En relación a esto último La luz negra, con ese título que es casi un oxímoron, podría girar en torno a una sola idea que es la relación entre visibilidad e invisibilidad, como lo expresa la historia del cocodrilo superluminoso. ¿Algo de eso hay también en El nervio óptico, quizás? Y en todas las figuras de artista que obsesionan, porque siempre se trata de alguien que se muestra/se oculta.
–¿Es importante mostrar la obra? ¿La percepción pública confirma tu identidad como artista? Es algo que siempre me pregunto y sobre lo que aún hoy no tengo una respuesta. A medida que envejezco cada vez tengo menos certezas y más preguntas, me voy vaciando, yo hubiera creído que era al revés.
¿Te resulta natural, por decirlo así, construir personajes femeninos o el hecho de que sean mujeres es parte de su acceso medio lateral al mundo del arte?
–Alguien me dijo una vez que en El nervio óptico se mencionaban pocas artistas mujeres, comentario que me puso de malhumor, bueno, un malhumor que duró tres segundos porque después algo me distrajo y me olvidé. Pero en esos tres minutos de malhumor, intenté explicarle a la persona que la falta de mujeres que ella señalaba tenía que ver justamente con el poco lugar que se les daba a las pintoras a comienzos de siglo veinte. Los compradores argentinos no incluían artistas mujeres en sus colecciones cuando iban a París.

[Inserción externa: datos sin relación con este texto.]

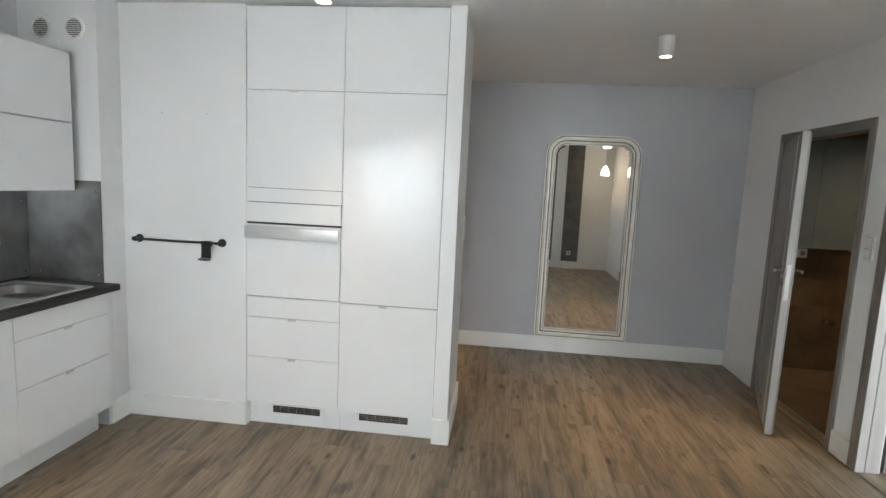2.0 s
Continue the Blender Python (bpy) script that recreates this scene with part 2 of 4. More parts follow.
    for out, lo, hi in (("Value", 0.97, 1.03), ("Saturation", 1.08, 0.94)):
        mr = N("ShaderNodeMapRange")
        mr.inputs["To Min"].default_value, mr.inputs["To Max"].default_value = lo, hi
        L(info, mr.inputs["Value"])
        L(mr.outputs[0], hsv.inputs[out])
    L(col, hsv.inputs["Color"])
    L(hsv.outputs[0], b.inputs["Base Color"])
    rr = N("ShaderNodeMapRange")
    rr.inputs["To Min"].default_value, rr.inputs["To Max"].default_value = 0.30, 0.46
    L(pores.outputs["Fac"], rr.inputs["Value"])
    L(rr.outputs[0], b.inputs["Roughness"])
    bp = N("ShaderNodeBump")
    bp.inputs["Strength"].default_value, bp.inputs["Distance"].default_value = 0.25, 0.002
    L(pores.outputs["Fac"], bp.inputs["Height"])
    L(bp.outputs[0], b.inputs["Normal"])
    return m


PLANK = plank_material()
SCREED = material("floor_screed", (0.05, 0.042, 0.036), (0.035, 0.03, 0.026), (5, 5, 5), 0.9)
BATHTILE = material("brown_stone_tile", (0.090, 0.063, 0.038), (0.160, 0.114, 0.072), (2.6, 2.6, 2.6), 0.35, space="object", jitter=0.08, detail=8, c3=(0.052, 0.038, 0.024), fine=(5, 5, 5), fine_mix=0.5, bump=0.1, bscale=40)
GROUT = material("brown_grout", (0.20, 0.15, 0.10), (0.16, 0.12, 0.08), (20, 20, 20), 0.9)
PORCELAIN = material("white_porcelain", (0.80, 0.79, 0.77), (0.78, 0.77, 0.75), (10, 10, 10), 0.12, coat=0.6)
# Blue-grey base colour stands in for what the mirrored doors reflect.
BLUEGLASS = material("mirror_front_reflection", (0.135, 0.165, 0.185), (0.12, 0.148, 0.168), (2, 2, 2), 0.10, coat=0.8, rvar=0.02)
SHADE = material("black_lamp_fabric", (0.010, 0.010, 0.011), (0.016, 0.016, 0.017), (90, 90, 90), 0.38, bump=0.1, bscale=400)
GOLD = material("gold_foil_lining", (0.80, 0.62, 0.38), (0.70, 0.53, 0.30), (14, 14, 14), 0.38, metal=0.9, rvar=0.08)
PVC = material("white_window_pvc", (0.80, 0.80, 0.80), (0.77, 0.77, 0.77), (9, 9, 9), 0.3)
STONE = material("anthracite_print_wallpaper", (0.085, 0.085, 0.082), (0.14, 0.14, 0.135), (5, 5, 5), 0.6, c3=(0.06, 0.06, 0.058), fine=(14, 14, 30), fine_mix=0.6)
RENDERWALL = material("pale_render", (0.62, 0.62, 0.61), (0.55, 0.55, 0.54), (0.4, 0.4, 0.4), 0.9, bump=0.3, bscale=30)
ROOF = material("grey_roof_tiles", (0.15, 0.15, 0.155), (0.11, 0.11, 0.115), (1.5, 5, 5), 0.7, bump=0.5, bscale=12)
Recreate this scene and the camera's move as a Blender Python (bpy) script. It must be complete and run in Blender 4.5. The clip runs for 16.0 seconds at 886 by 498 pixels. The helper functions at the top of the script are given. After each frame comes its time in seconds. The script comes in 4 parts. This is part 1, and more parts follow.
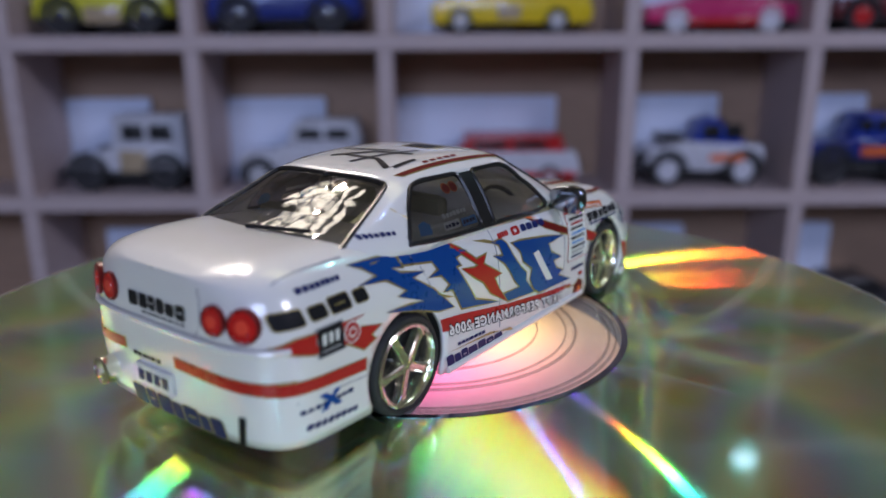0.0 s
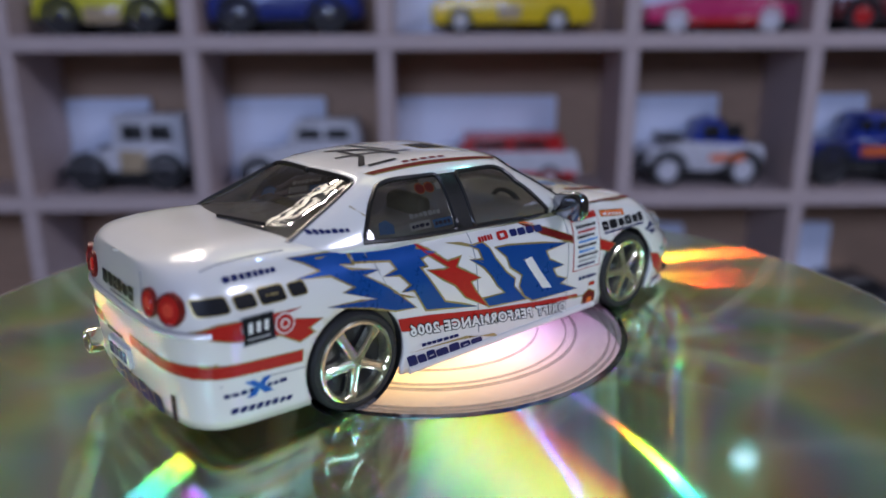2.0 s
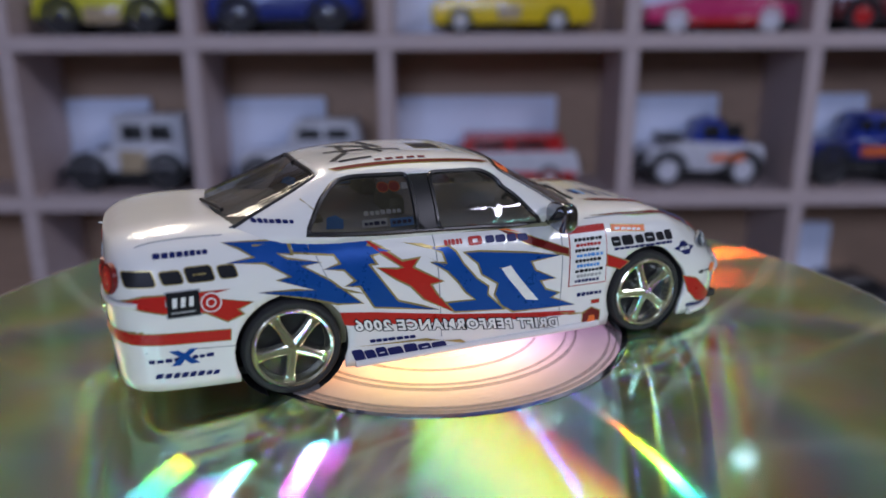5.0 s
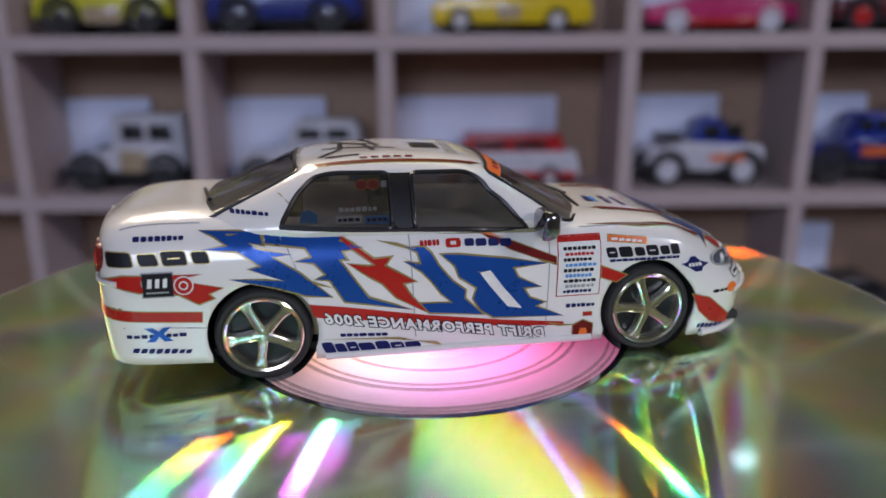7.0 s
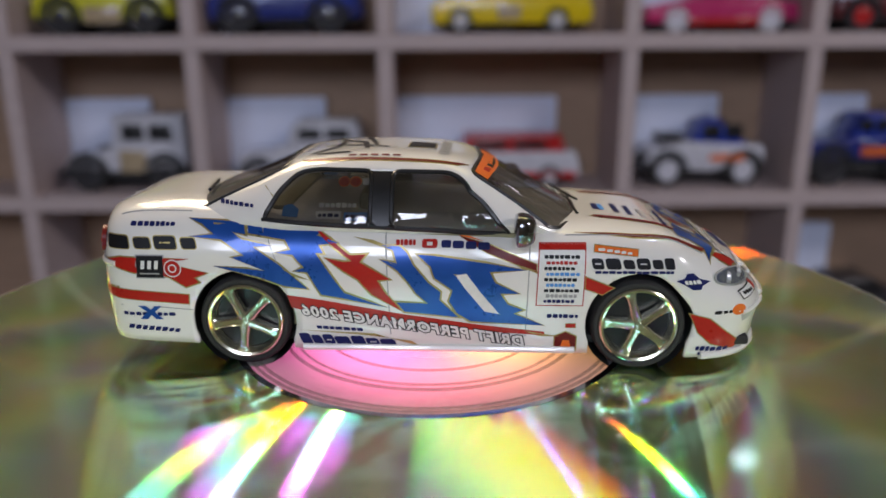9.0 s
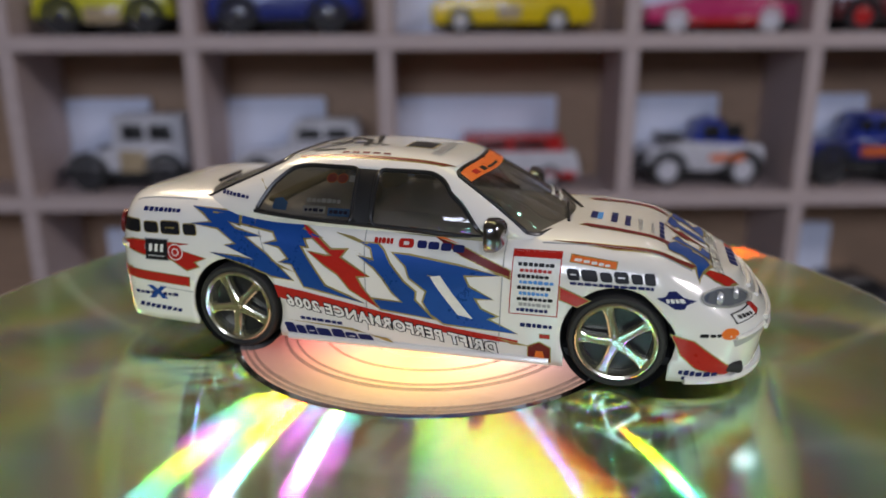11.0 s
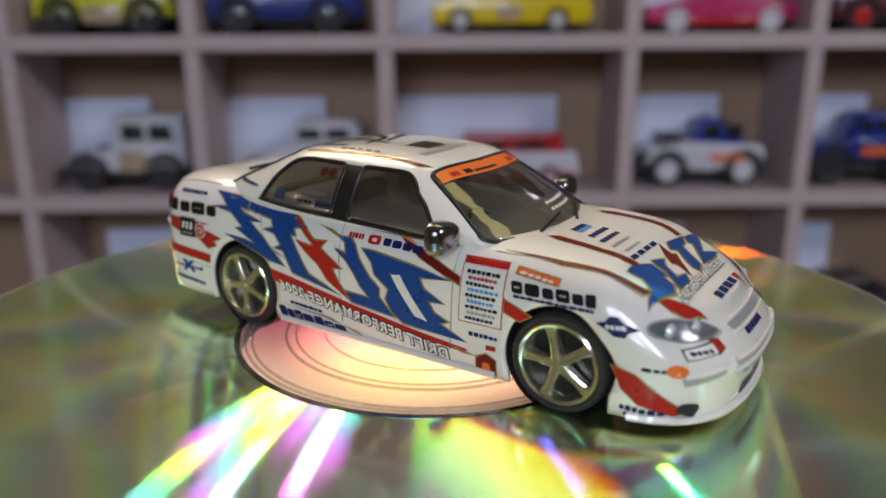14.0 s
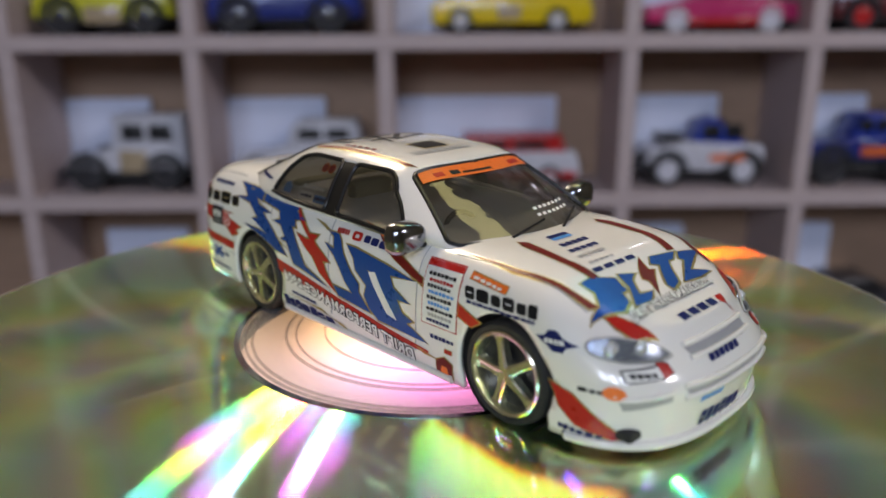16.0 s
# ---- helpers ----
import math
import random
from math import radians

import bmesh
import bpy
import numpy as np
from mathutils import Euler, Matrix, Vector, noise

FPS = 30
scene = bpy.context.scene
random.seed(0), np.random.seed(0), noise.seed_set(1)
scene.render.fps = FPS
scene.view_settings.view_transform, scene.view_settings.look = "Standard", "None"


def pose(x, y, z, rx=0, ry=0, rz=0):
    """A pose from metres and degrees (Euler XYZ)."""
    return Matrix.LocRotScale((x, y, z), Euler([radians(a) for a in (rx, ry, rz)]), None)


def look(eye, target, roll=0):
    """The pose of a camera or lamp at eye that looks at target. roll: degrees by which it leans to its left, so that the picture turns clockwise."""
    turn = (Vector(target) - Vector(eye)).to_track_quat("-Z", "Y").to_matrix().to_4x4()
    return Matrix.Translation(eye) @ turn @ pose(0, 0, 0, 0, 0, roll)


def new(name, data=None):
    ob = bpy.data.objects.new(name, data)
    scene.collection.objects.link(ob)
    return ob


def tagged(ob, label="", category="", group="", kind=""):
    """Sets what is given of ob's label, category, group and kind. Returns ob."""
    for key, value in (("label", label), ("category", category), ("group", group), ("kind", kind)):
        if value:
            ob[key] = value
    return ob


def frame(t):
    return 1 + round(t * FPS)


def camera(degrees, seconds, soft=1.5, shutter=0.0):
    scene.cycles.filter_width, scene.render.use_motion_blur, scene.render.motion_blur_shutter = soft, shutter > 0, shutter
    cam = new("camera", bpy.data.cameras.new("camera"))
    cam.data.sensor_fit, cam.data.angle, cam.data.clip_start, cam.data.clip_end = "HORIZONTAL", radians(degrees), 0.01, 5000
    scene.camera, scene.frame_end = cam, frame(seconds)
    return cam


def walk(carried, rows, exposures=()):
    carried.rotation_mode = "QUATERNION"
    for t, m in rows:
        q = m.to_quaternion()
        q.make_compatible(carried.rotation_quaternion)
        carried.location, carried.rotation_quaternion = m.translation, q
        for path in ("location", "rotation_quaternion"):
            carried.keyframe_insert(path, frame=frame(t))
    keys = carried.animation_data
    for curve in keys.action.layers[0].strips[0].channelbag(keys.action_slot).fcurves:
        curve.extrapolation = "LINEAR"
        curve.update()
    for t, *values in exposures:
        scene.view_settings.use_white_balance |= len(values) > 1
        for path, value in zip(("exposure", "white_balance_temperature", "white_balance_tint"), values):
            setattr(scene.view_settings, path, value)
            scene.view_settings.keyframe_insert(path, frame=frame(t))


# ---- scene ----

El nervio óptico da cuenta de esa ausencia, creo yo, entrelíneas. Ahora, en La luz negra, la ecuación se revirtió, quise hacer una galería de mujeres iluminadas, pero sólo porque la historia así se me aparecía. A mi sobre todo me interesan los artistas. El artista que no muestra es una figura que me seduce, el artista sin obra también (de ésos había varios en El nervio óptico), en realidad cualquier tipo de artista me atrae, incluso el más bienalero. Me interesa esa persona ultra sensible guiada por pensamientos poco convencionales. Esos pensamientos, esas circunvalaciones que da su cerebro para ir del punto A al punto B, es lo que muchas veces lo diferencia del común de los mortales. Lo que esa persona hace con sus tirabuzones mentales lo puede convertir en una criatura creativa o un tullido social. Creo que en el fondo lo que me interesa es lo humano y la figura del artista me sirve como objeto de estudio.
También, relacionado con lo anterior, me parece interesante que La Negra sea una figura que reúne lo que por lo general aparece separado: el mito del genio, del gran artista, y de la musa de un grupo de artistas varones, esa con la que “todos quieren estar”, como dice en algún momento tu novela.
–La Negra como leyenda reúne una centena de estereotipos asociados con la idea de la mujer-artista: la musa, la come-hombres, la loca, todo menos “genio” porque esa palabra se asocia con más frecuencia a los hombres y rara vez a las mujeres. La frase que resume esa visión machista que persiste al día de hoy me la dio un contacto (de identidad reservada) al que entrevisté. El tipo me dijo: “Entre los falsificadores se dice: los hombres crean, las mujeres copian”.